The general principle is correct, you know, thrifty. Why waste bad wine. She always asked me, "What, is the wine bad?" But she couldn't fight herself, she always invariably gave me the bad. Poor girl, what psychic torment I caused her. Sometimes I wanted to bawl, "Yes, the wine's bad! Bad! Shitty! Give me that one over there, Roseanne, the Spanish one! I know what's what in wine, why begrudge the good stuff, woman? You don't buy it, after all, people bring it. So let's have it! And not in a piddling glass, drag out the bottle!"
Oh, I never did say it. My mama had taught me, and so had my papa – Communist and political instructor, worked in the MVD's secret police force – they taught me while they could, my parents did: "Don't throw people's weaknesses up to them, Edichka, pity them, don't hurt them. He who has a weakness is already hurt!"
I felt no malice toward her, toward Roseanne. Well, was it her fault if she was stingy by my standards? She had been born in this world, where children were not raised to be carefree idlers and wastrels. The gesture, the display, the overgenerosity that suited us barbarians, us Georgians and Russians – according to one anecdote, a Georgian leaves his overcoat as a tip for the doorman and instead of saying "Keep the change!" says "Keep the coat!" – this was hardly necessary in a young lady from a Jewish family that had emigrated from Germany.
"You've come to an alien land, be patient, they have different customs here," I told myself with anguish, watching the wine in my glass diminish at each swallow. Thank God, while she was on the phone I managed to drain my glass twice more, since it hardly showed on the gallon jug.

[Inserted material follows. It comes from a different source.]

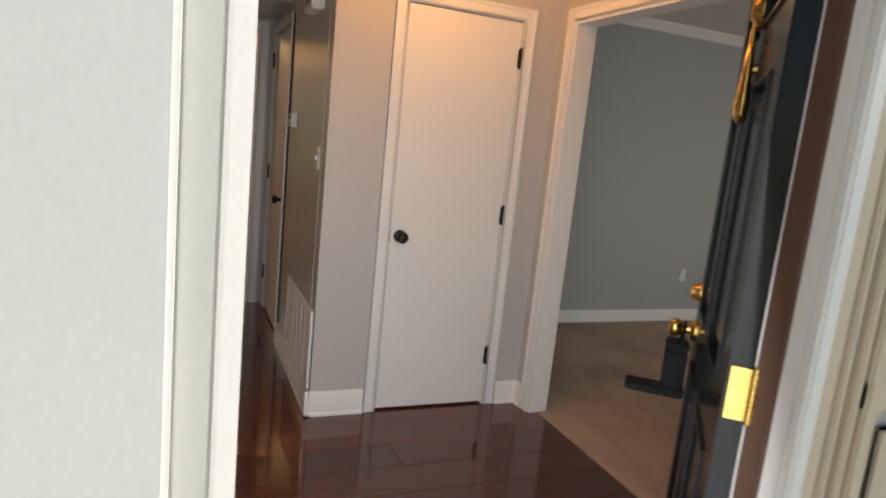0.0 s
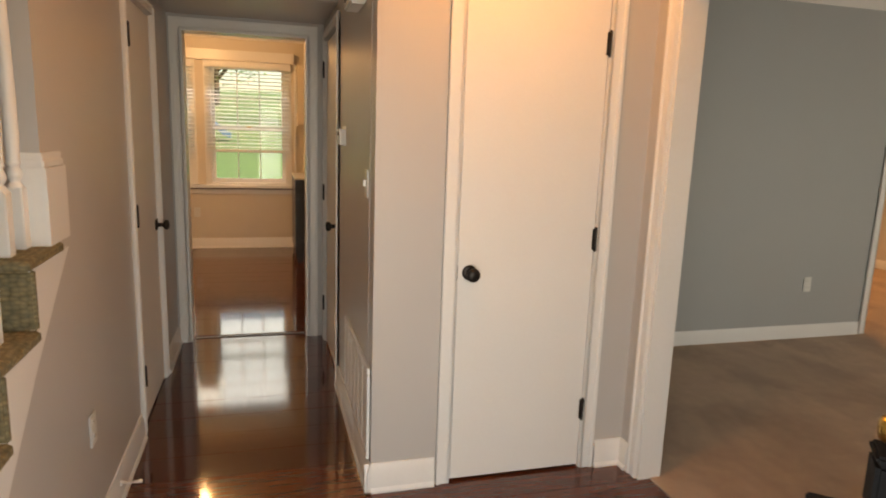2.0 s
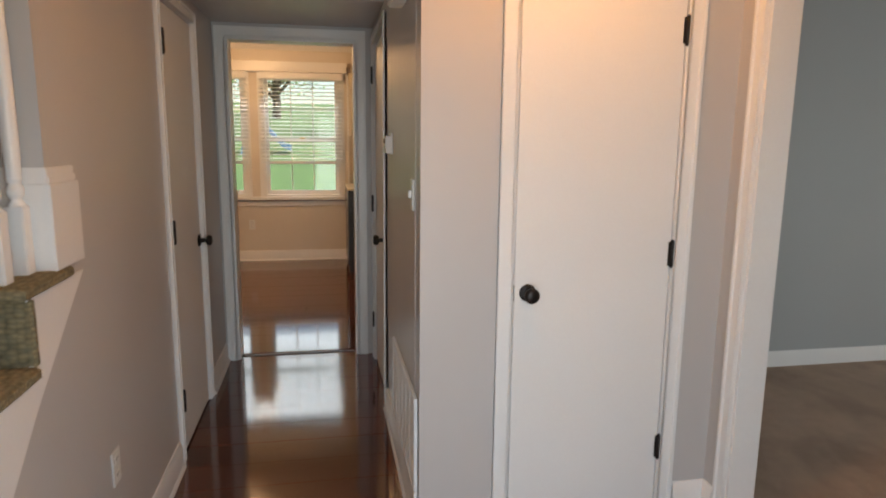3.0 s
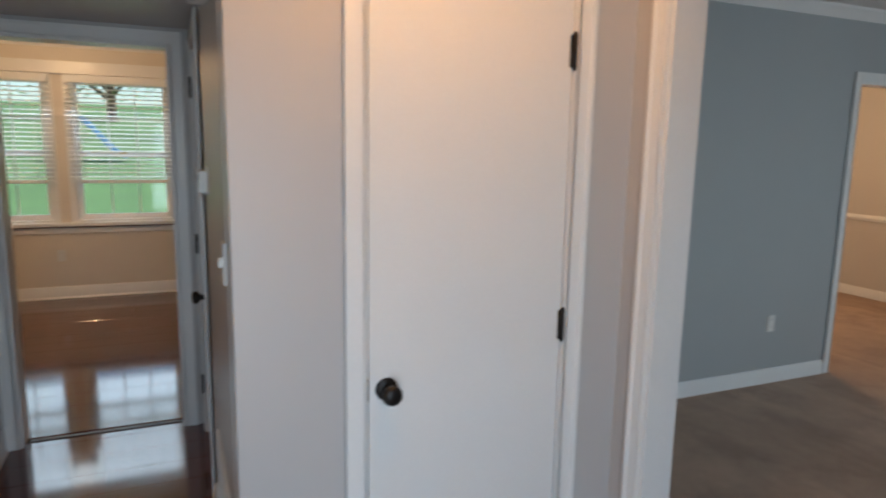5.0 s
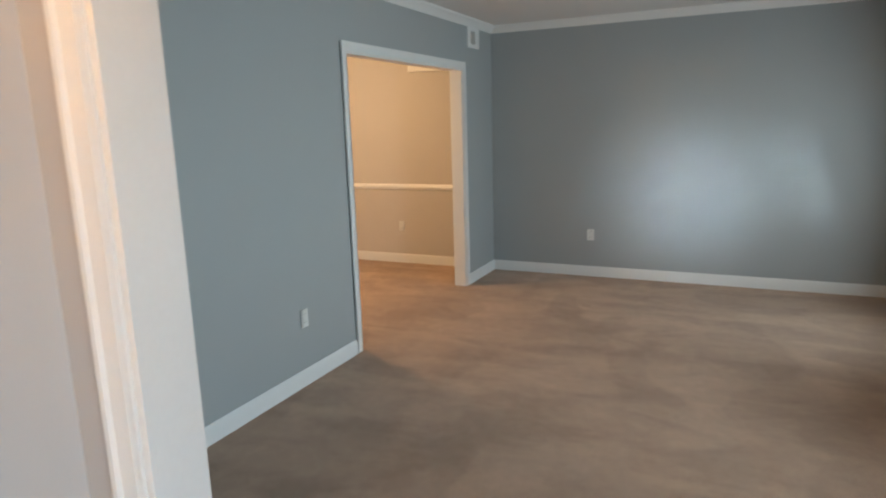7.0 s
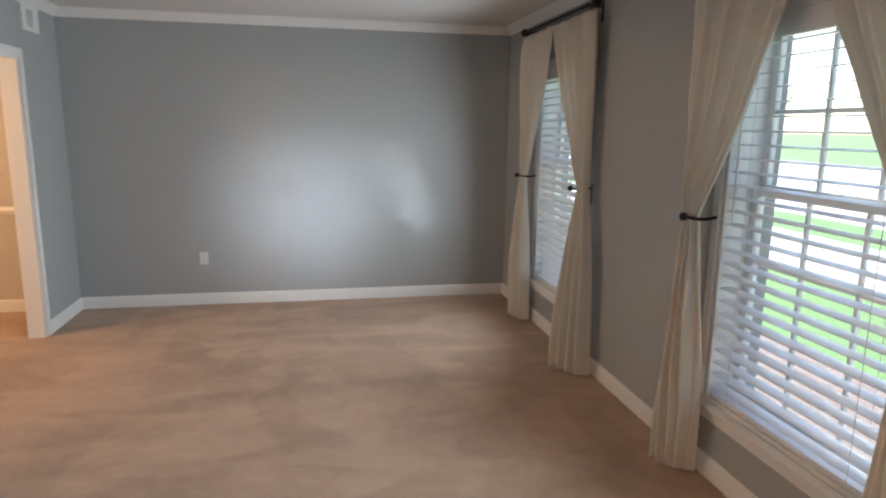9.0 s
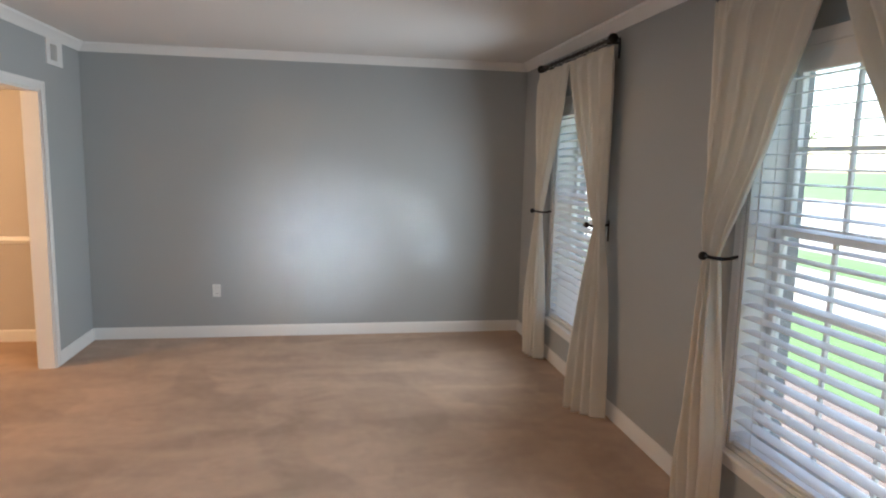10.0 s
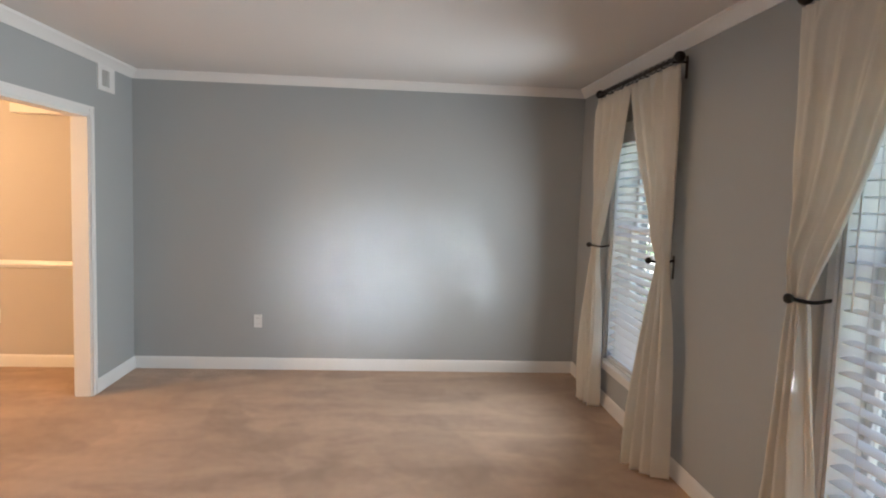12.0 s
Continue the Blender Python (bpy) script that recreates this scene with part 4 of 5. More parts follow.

"Does she understand that I can view her this way, from such an unexpected angle?" I wondered. "She should have foreseen it; after all, she's been to Russia."
Oh, it may be petty, but this was what formed my image of her. I was open, so help me, I was open to people; I stopped at any word on the street; I sought love, wanted love, and could give it myself; but I couldn't give it when things were this way. All this stuck in my mind, you can't cast out your petty displeasures. Even when I fucked her I could not forget this pettiness, could not separate her sweet cunt from her stinginess – stinginess in my view, gentlemen, only in my view. To you, perhaps, it's the rule.
I didn't thrust my preference on her. But if she had good wine and we were lovers, I simply could not comprehend why she didn't give it to me. I, after all, begrudged nothing, gentlemen. Such feasts I put on for my guests in Russia, even though a poor man! To celebrate my birthday, for instance, I went to the bazaar with friends and bought fifty pounds of meat, gentlemen, and invited forty people, and bought liquor the Russian way, allowing a bottle of vodka per boy, a bottle of wine per girl. I spent all my money, to my last kopeck, and at times I also borrowed. I had no bank accounts, I cared little what the morrow would bring. "God will give the day, God will give us food," as my grandma Vera used to say.